At the close of the testimony, the court charged the jury, among other things,in the following words: “The construction of the statue authorizing actions against foreign corporations is, that this corporation defendant must have had an established place of business here, with subordinates who were responsible to it, to conduct that business, before an action can be maintained against it in this District; and if you find anything in the evidence to convince you that the defendant had an established place of business in this (District at the time of the acts complained of, and at the time of the service of process in this case, with such an agent to conduct this business, your verdict on this issue will be for the plaintiff; otherwise it must be for the defendant.”
To this instruction the counsel for the plaintiff took an exception, and the verdict was for the defendant. The case is now to be heard upon a motion for a new trial on the exception above noted.
Enoch Totten, for plaintiff, cited 2 Brightly’s Dig., 179 ; 14 Stats, at Large, 403; Pierce on Railroads, 486.
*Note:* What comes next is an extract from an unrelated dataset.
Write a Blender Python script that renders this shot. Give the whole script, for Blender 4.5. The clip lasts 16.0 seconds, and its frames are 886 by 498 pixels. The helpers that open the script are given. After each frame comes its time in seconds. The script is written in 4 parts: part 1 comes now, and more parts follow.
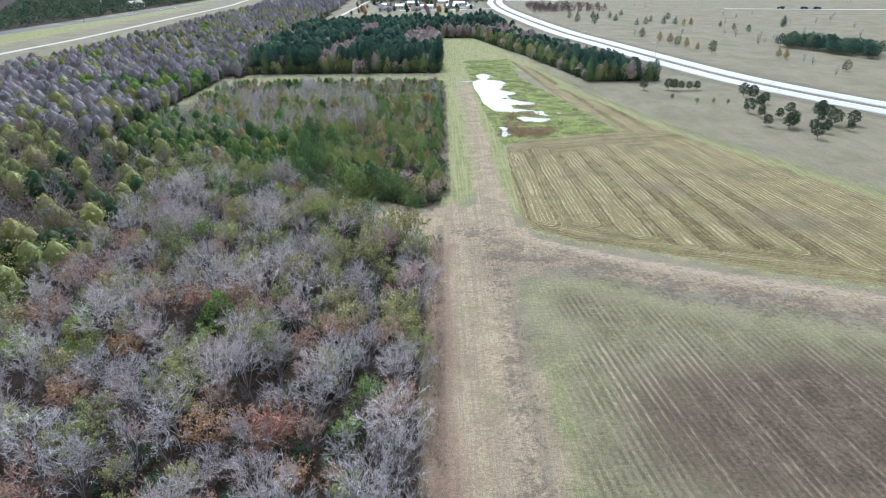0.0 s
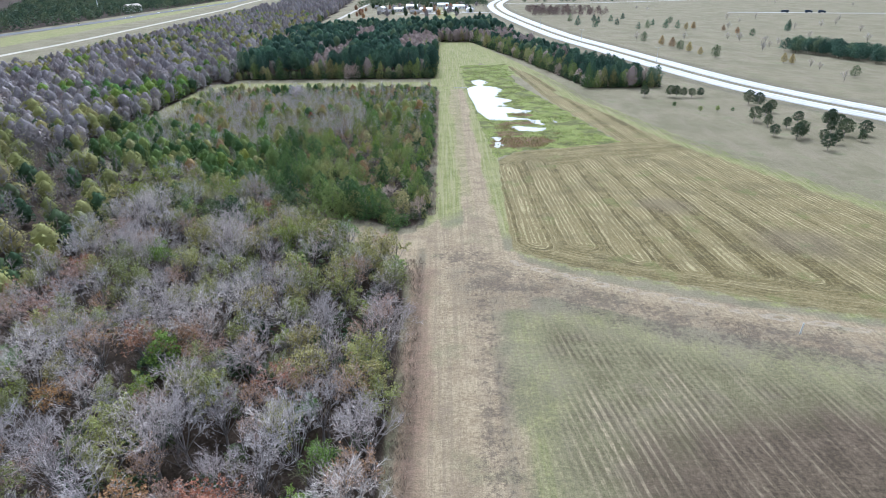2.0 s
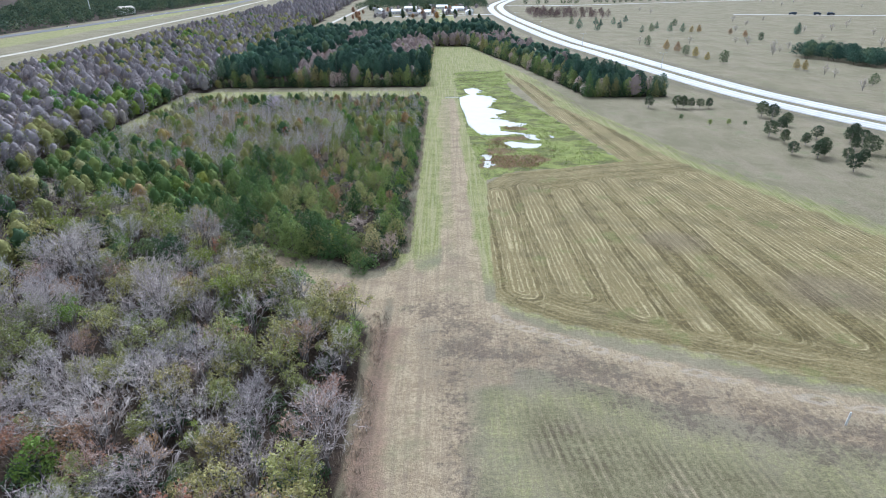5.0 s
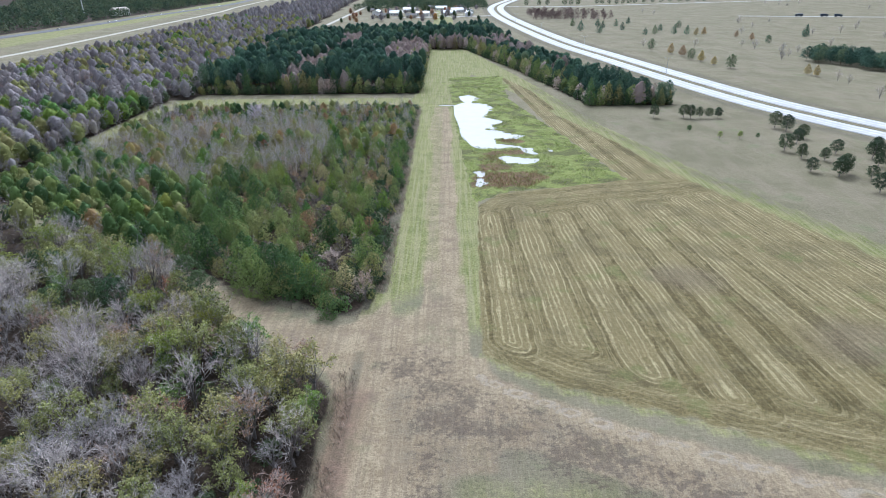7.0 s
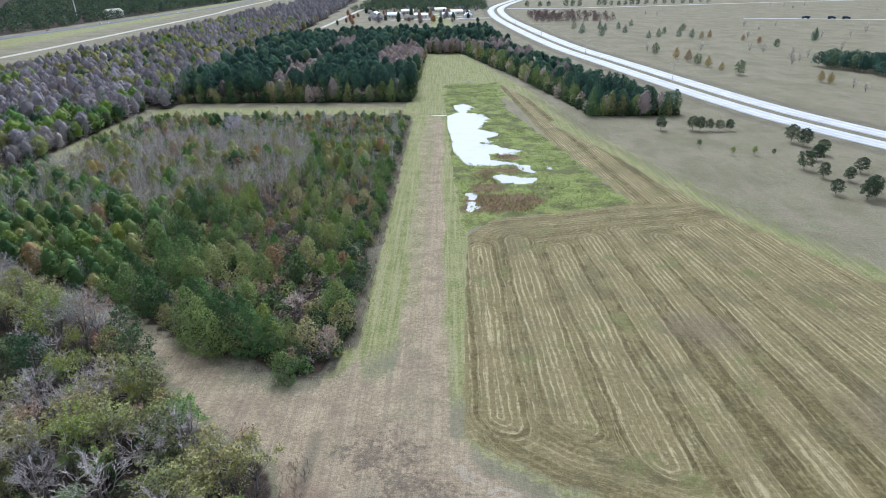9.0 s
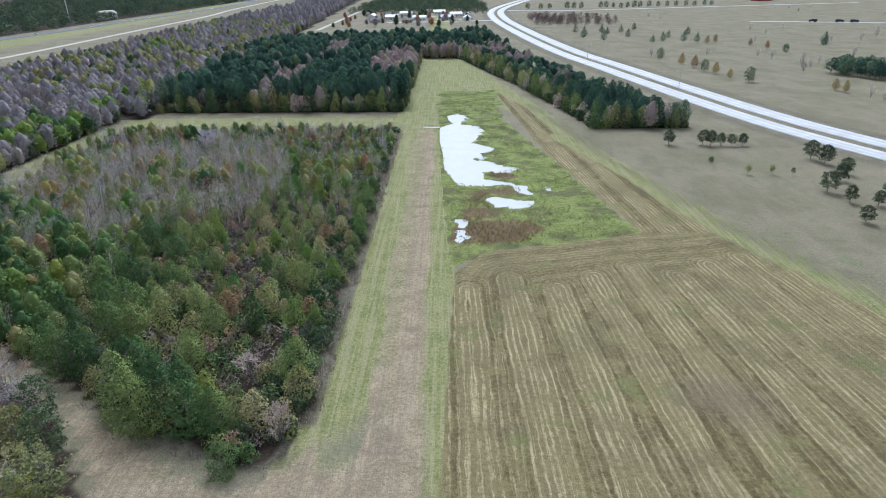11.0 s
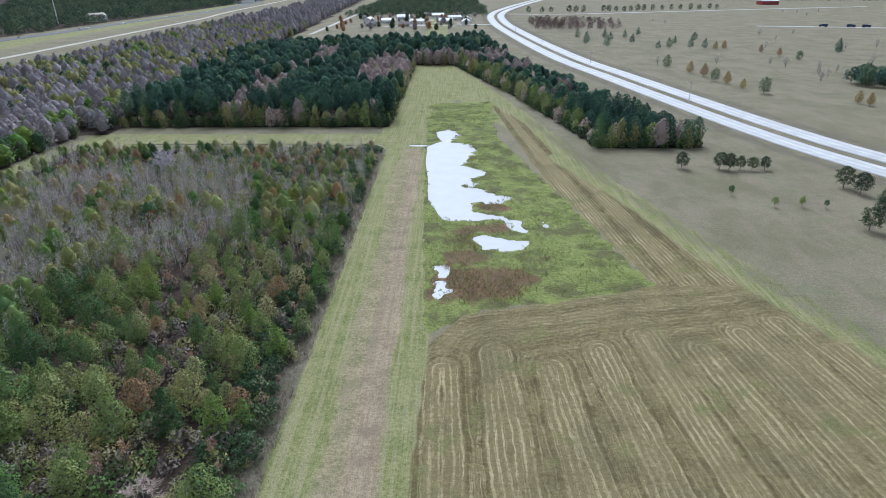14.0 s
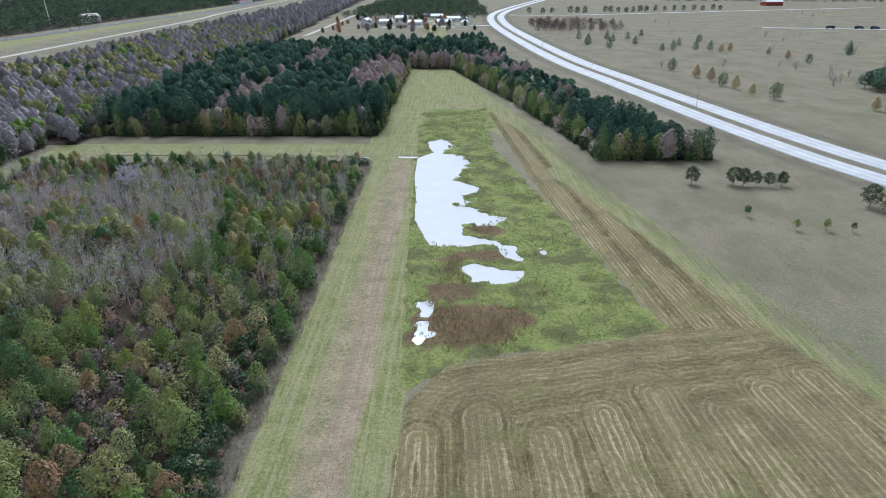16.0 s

Walter S. Cox, for defendant, cited 8 Abb. Pr. R., 427; 44 Penn. State, 422; 22 Ill., 9.

Opinion:
By the Court :
It is a familiar principle that a corporation can have no legal existence out of the State which created it. It is, however, provided by our statute that a foreign corporation doing business in the District is amenable to a suit in this jurisdiction, and that process served on the agent of such a corporation conducting its business shall be effectual to bring the corporation before the court. The construction put on this statute by the court below in its instruction to the jury seems to be in exact accordance with its spirit and meaning-
The authority to serve process upon a foreign corporation depends upon the fact whether it is doing business in the District; and we are not left to infer this fact from the circumstance that its tickets are sold here, for the law directs that the process is to be served on the agent of the corporation conducting its business in the District. We think an established place of business is contemplated by the statute, with agents or persons employed to conduct it; and this view is confirmed by the subsequent language of the section, expressly declaring that, if the agent cannot be found, the service may be made by leaving a copy of the process at the principal place of business in the District.
Motion for a new trial denied and judgment affirmed.